### [WHAT IS ASKED]
Quote all of the data that follows exactly as written, skipping the images.

### [INFORMATION SHOWN]

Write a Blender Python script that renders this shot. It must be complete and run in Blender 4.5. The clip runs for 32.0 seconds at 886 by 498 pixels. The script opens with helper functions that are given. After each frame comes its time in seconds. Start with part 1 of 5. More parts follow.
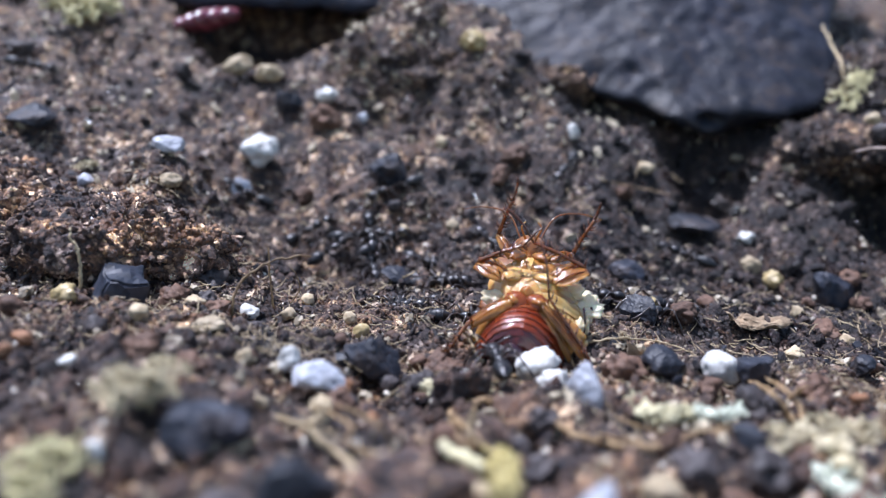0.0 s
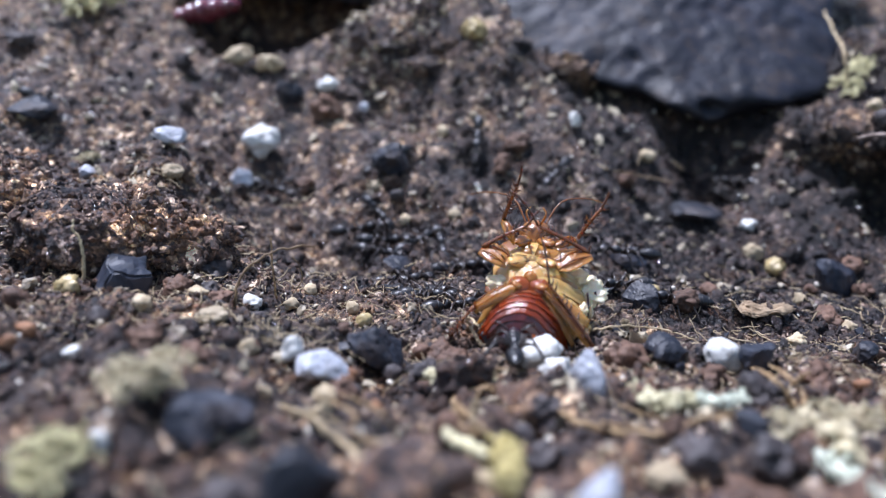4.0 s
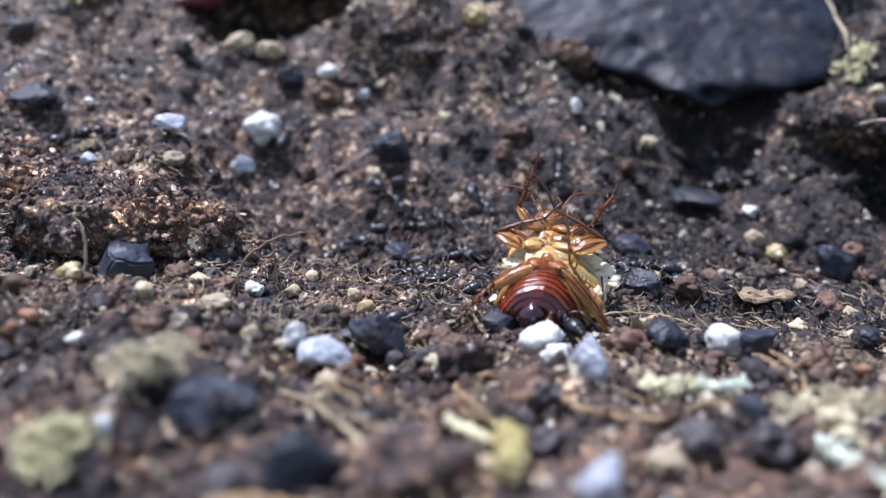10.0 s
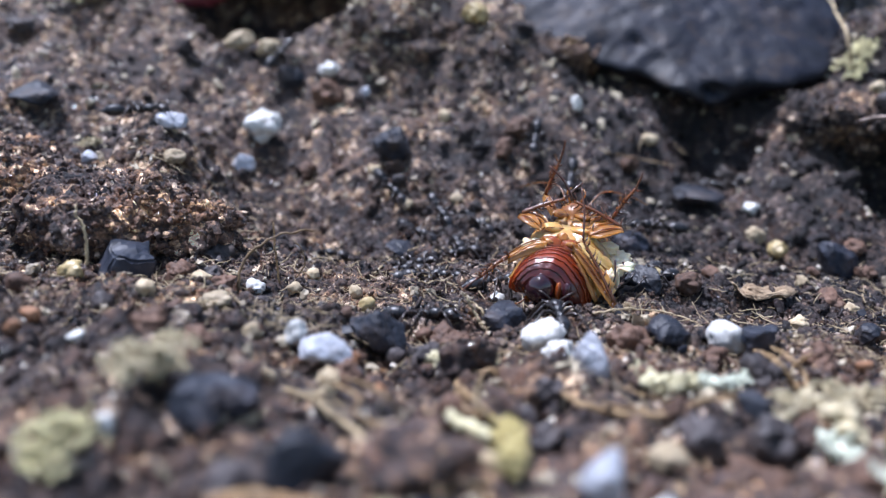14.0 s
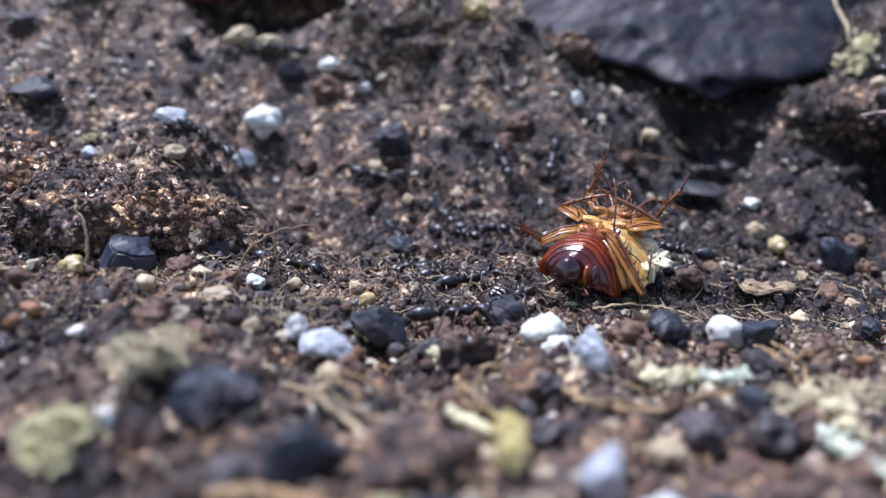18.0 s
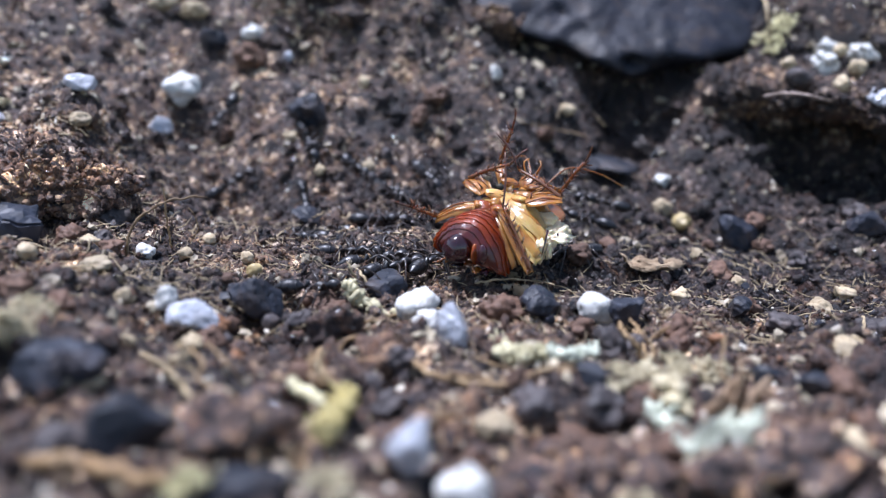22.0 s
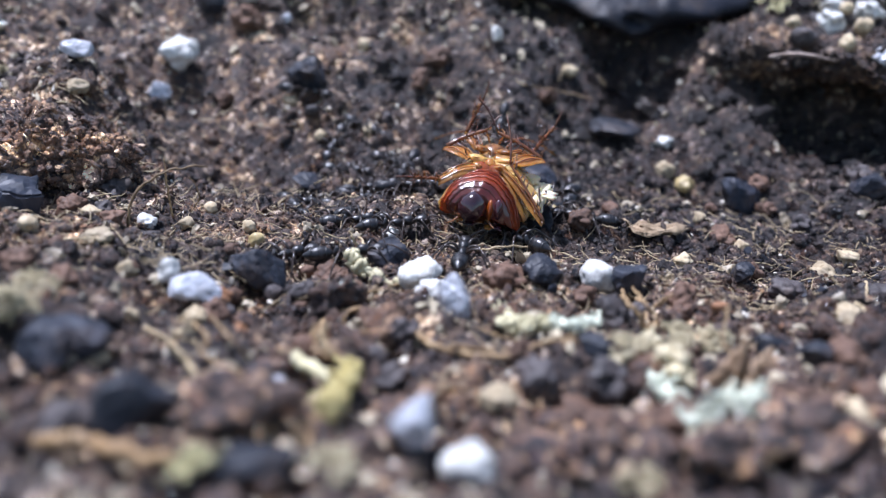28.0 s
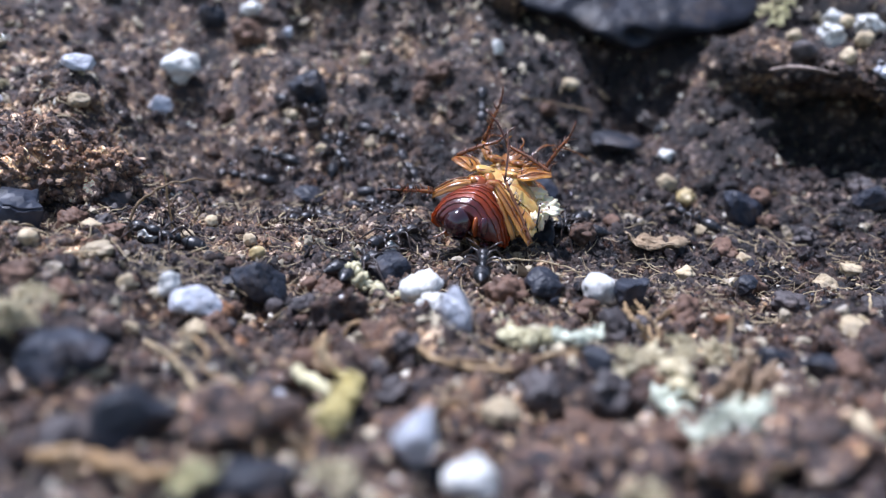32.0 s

### [ANSWER TO THIS TASK]
Write a Blender Python script that renders this shot. It must be complete and run in Blender 4.5. The clip runs for 32.0 seconds at 886 by 498 pixels. The script opens with helper functions that are given. After each frame comes its time in seconds. Start with part 1 of 5. More parts follow.
0.0 s
4.0 s
10.0 s
14.0 s
18.0 s
22.0 s
28.0 s
32.0 s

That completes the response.